In der Türkei war er bereit, alles beiseitezulassen, was das Kirchenrecht sagte, um den Menschen Freiheit zu schenken. Johannes der Dreiundzwanzigste verstand, dass jemand, der in einer Begegnung mit anderen nur an seinem Besitz festhält, traurig daraus hervorgeht. Wer in Gesprächen auf seinem Recht beharrt und Verletzungen nachträgt, wird aus diesen Begegnungen traurig herauskommen. Oft gibt es Situationen, in denen es notwendig ist, selbst arm zu werden, damit eine Angelegenheit sich durch das sprichwörtliche Nadelöhr zwängen kann, damit eine Auseinandersetzung in den Frieden führen kann.
Wer reich in ein Gespräch oder in die Liebe hineingeht, wird oft arm daraus hervorgehen. Nur wenn wir bereit sind, das loszulassen, wovon wir glauben, dass wir unbedingt Recht haben oder etwas besitzen müssen, können wir dem anderen auf Augenhöhe begegnen. Johannes der Dreiundzwanzigste blieb sich treu, doch er wusste, wann es wichtig war, loszulassen. Wenn er beleidigt wurde, ritt er nicht darauf herum, sondern übergab es Jesus und ließ Frieden zwischen sich und dem anderen wieder zu.
Unsere Kirche ist heute arm und traurig, weil sie in die Gespräche mit Missbrauchsopfern hineinging und an ihrem Ansehen festhielt. Das war der falsche Reichtum, an dem wir festhielten, und deshalb konnten wir den Opfern nicht zuhören. Eine Kirche, die an ihrem Ansehen und ihrer Macht festhalten möchte, wird traurig aus der Begegnung mit den Menschen hervorgehen. Und was für die Kirche gilt, gilt auch für die Politik und für Familien. Es gibt Dinge, denen wir treu bleiben müssen, die unser tiefstes Wesen ausmachen, doch viele Dinge können wir loslassen, auch wenn es schwerfällt und schmerzt, weil der Friede zwischen Geschwistern, Ehepartnern, Freunden und Völkern viel wertvoller ist als der Wunsch, Recht zu haben oder etwas unbedingt zu besitzen.

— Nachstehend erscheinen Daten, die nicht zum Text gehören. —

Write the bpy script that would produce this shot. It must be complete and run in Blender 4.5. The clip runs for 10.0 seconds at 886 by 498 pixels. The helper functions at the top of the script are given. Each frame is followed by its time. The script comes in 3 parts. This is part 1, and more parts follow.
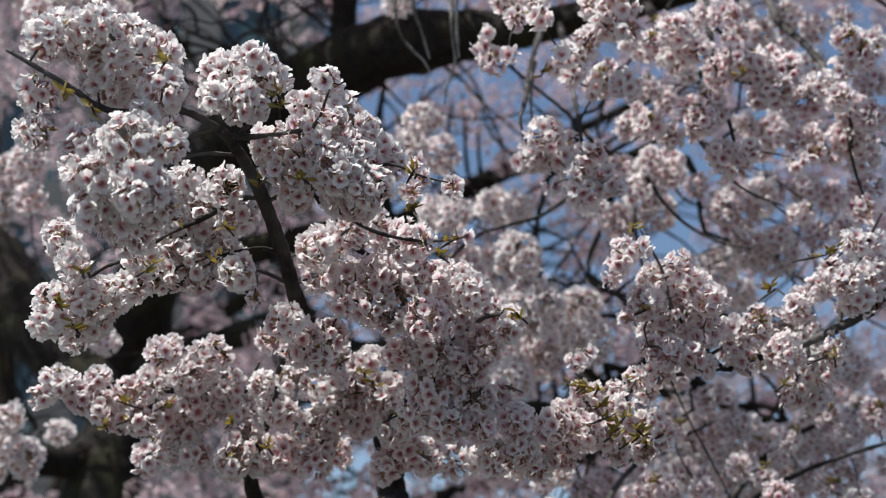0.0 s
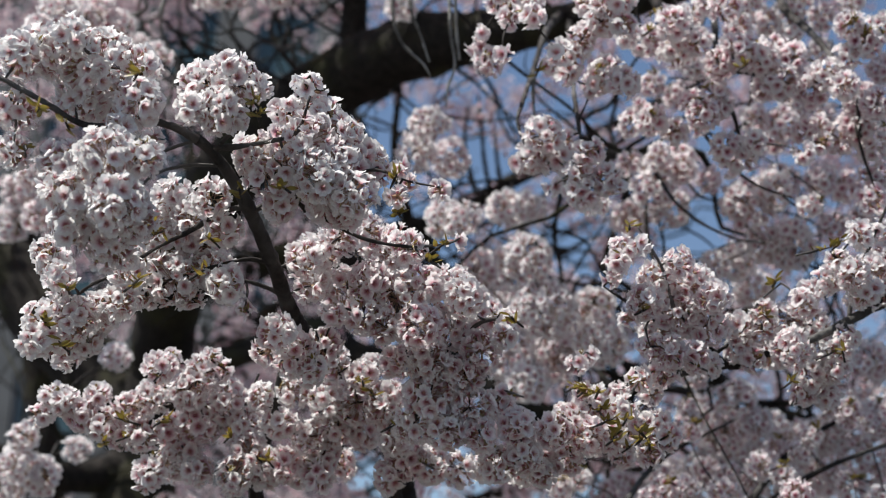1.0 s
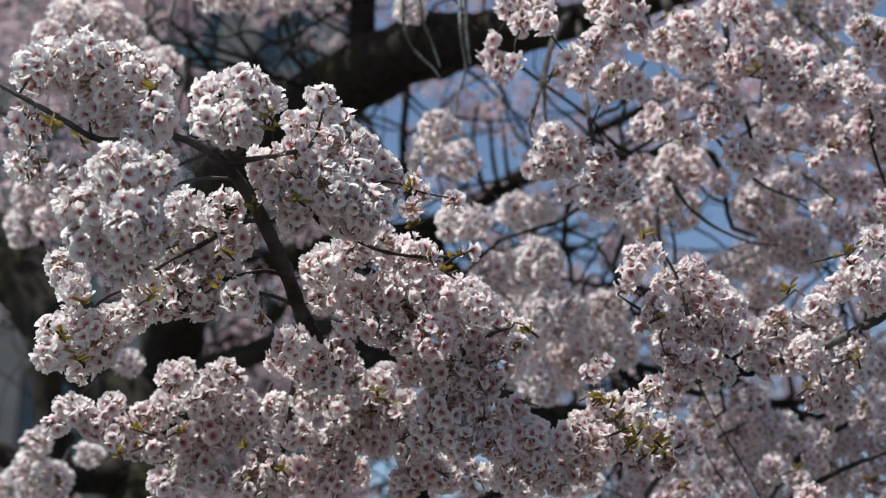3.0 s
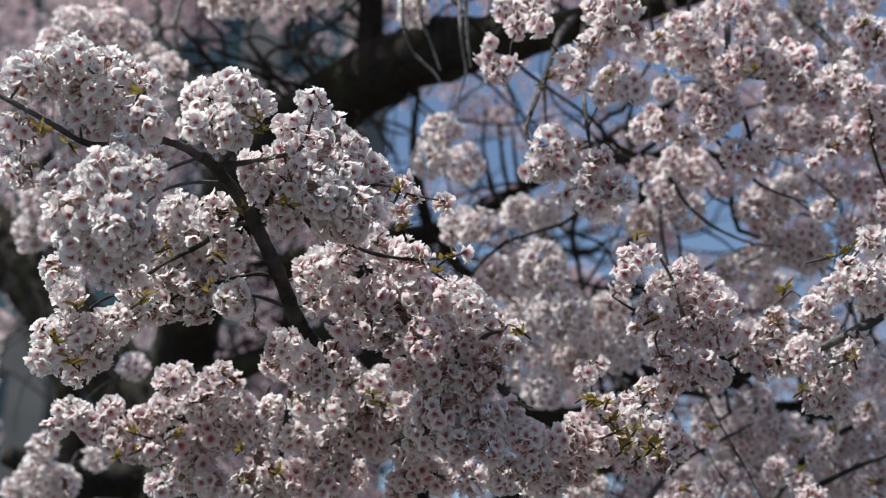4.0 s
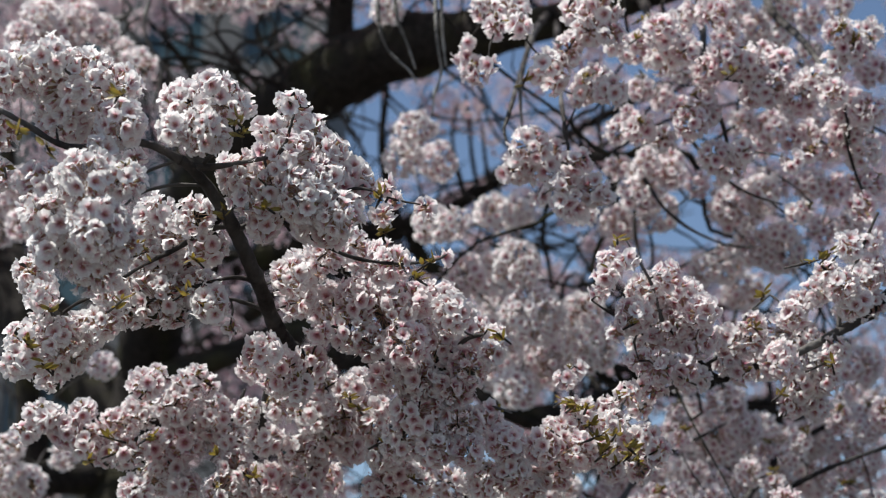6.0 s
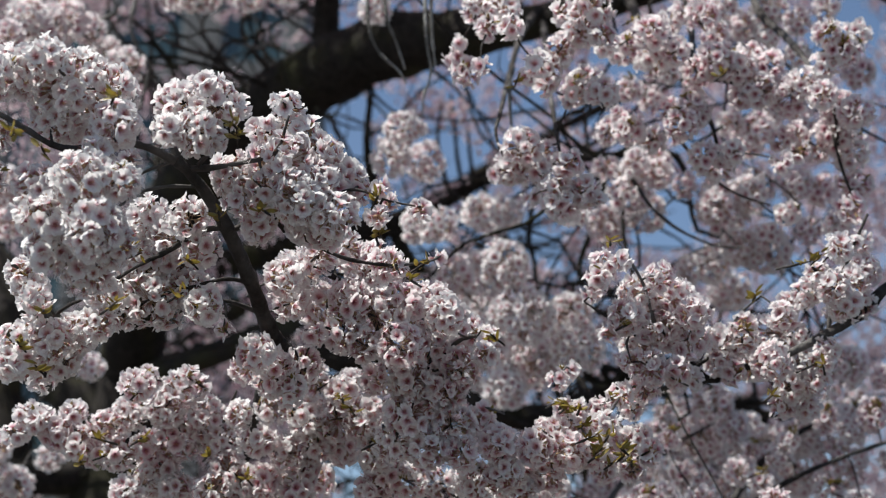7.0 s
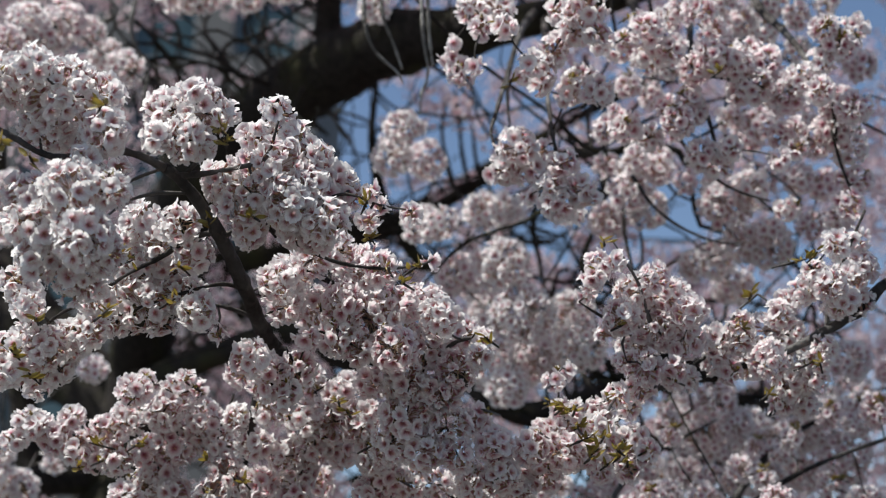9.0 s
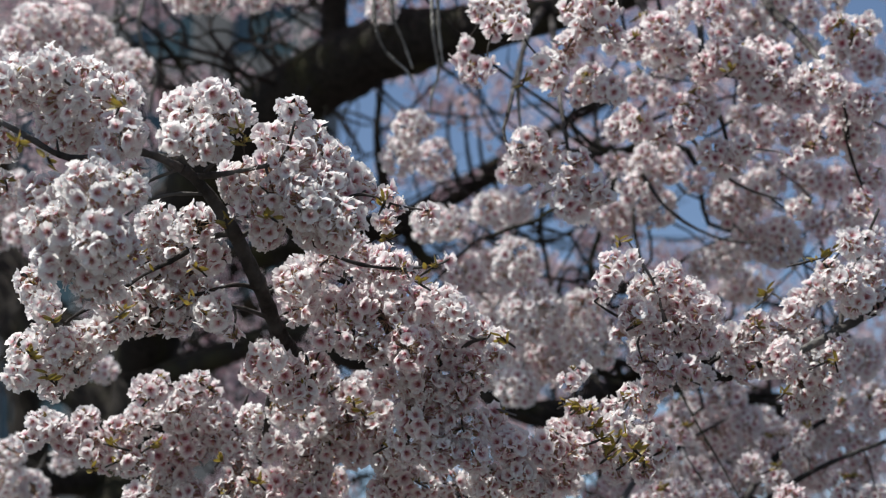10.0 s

Frieden können wir in den Himmel mitnehmen, alles andere müssen wir auf Erden zurücklassen. Und am Ende wird Gott uns fragen, ob es das wert war, ein Leben lang Streit zu führen, ein Leben lang Krieg zu führen, oder ein Leben lang darauf zu bestehen, Recht zu haben – und ob es das wert war, den Frieden zu verschenken. Amen.